--- START OF Supplied data ---

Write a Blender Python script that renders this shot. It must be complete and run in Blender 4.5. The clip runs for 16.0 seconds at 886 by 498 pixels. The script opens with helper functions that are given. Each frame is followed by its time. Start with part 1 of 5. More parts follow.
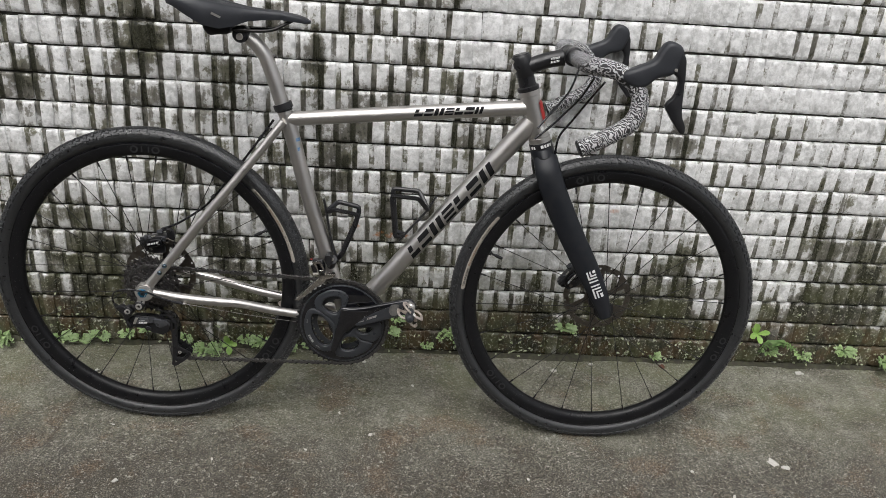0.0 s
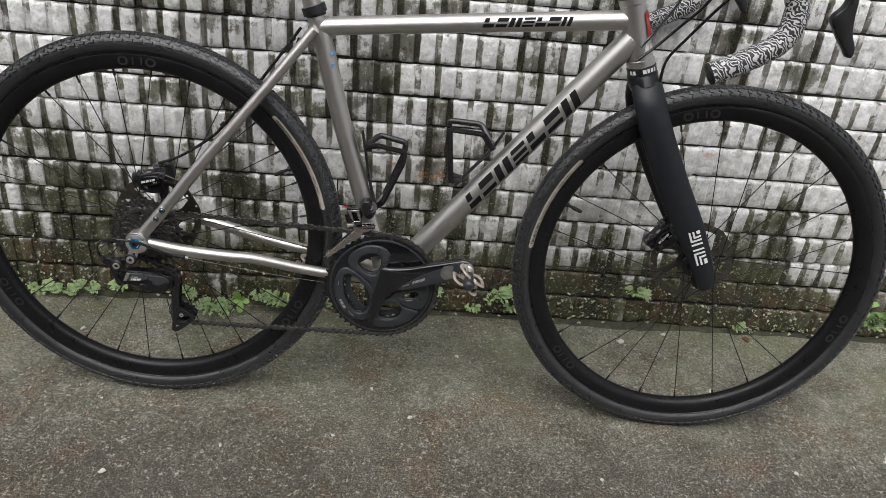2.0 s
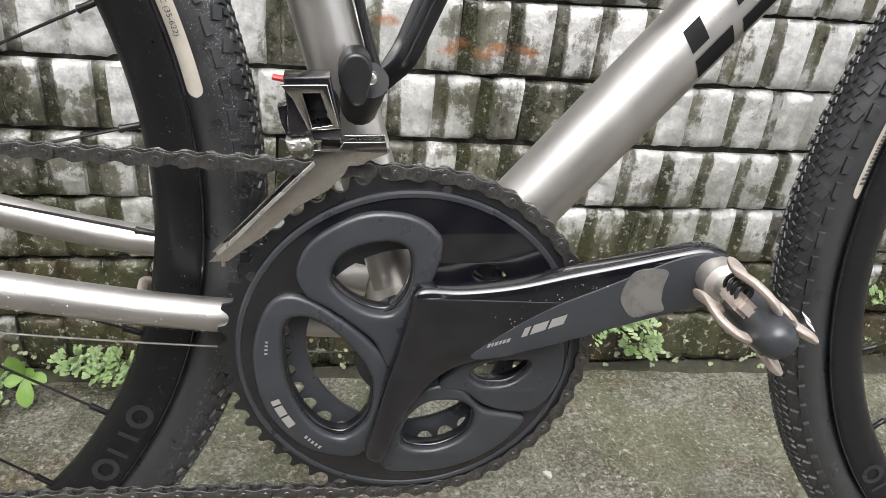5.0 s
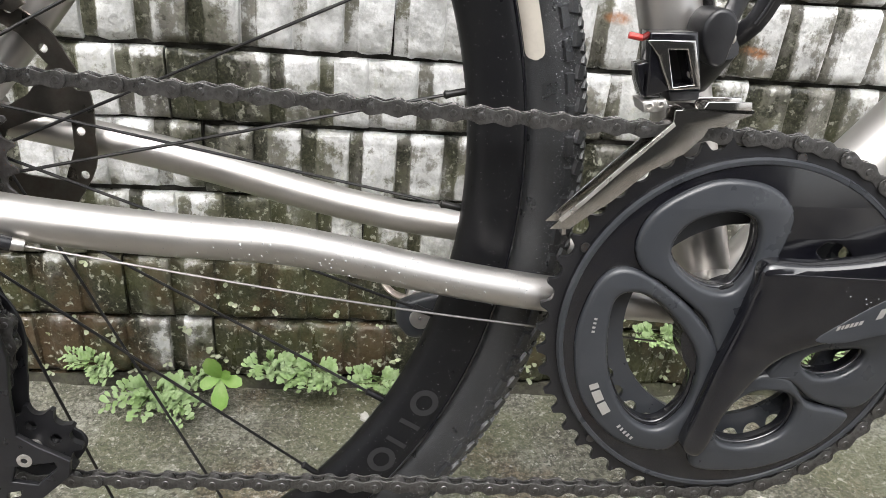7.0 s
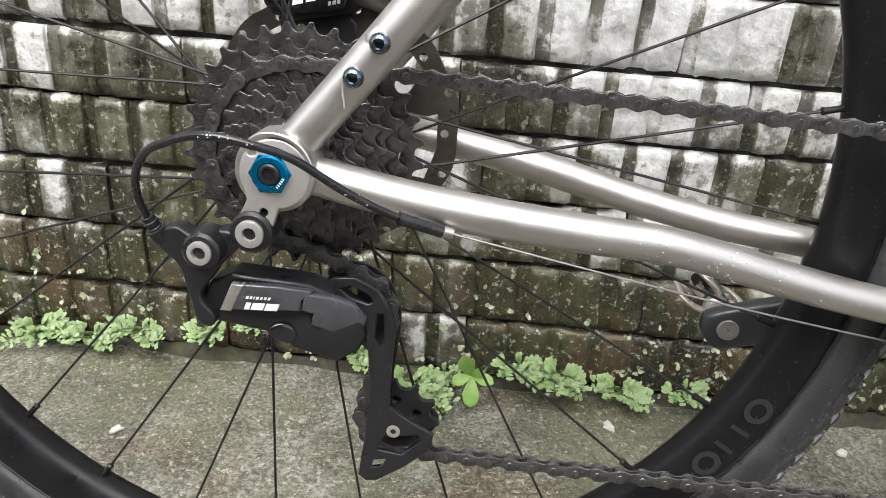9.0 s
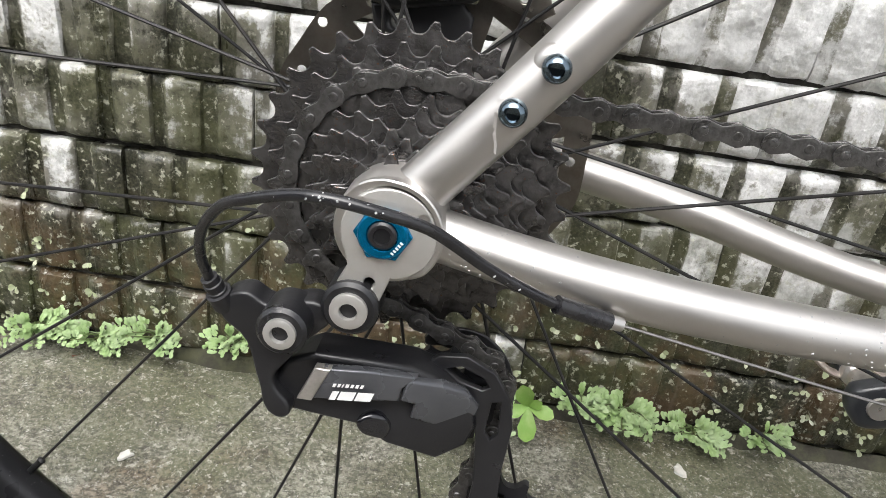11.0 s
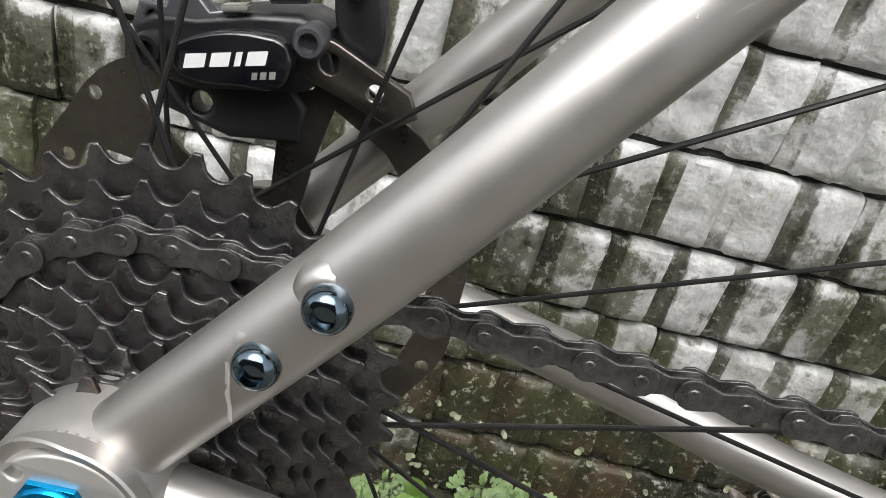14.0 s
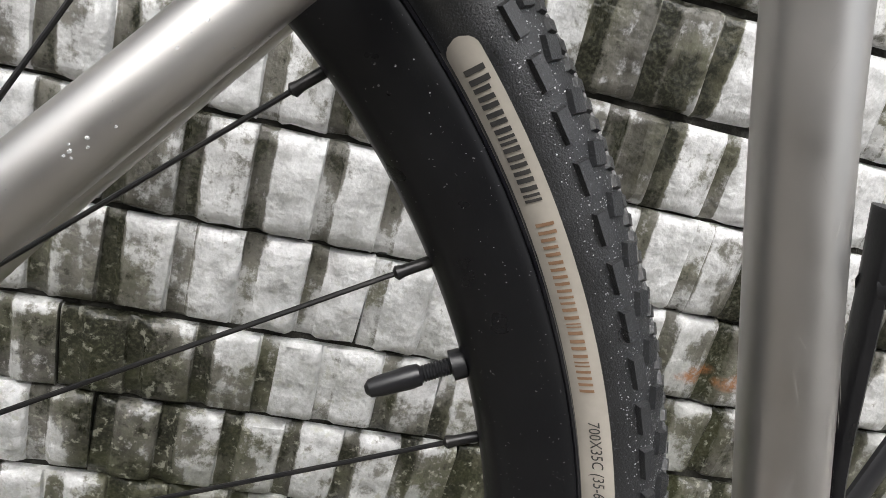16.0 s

--- END OF Supplied data ---

Extract all the data above exactly, excluding every picture.

Write a Blender Python script that renders this shot. It must be complete and run in Blender 4.5. The clip runs for 16.0 seconds at 886 by 498 pixels. The script opens with helper functions that are given. Each frame is followed by its time. Start with part 1 of 5. More parts follow.
0.0 s
2.0 s
5.0 s
7.0 s
9.0 s
11.0 s
14.0 s
16.0 s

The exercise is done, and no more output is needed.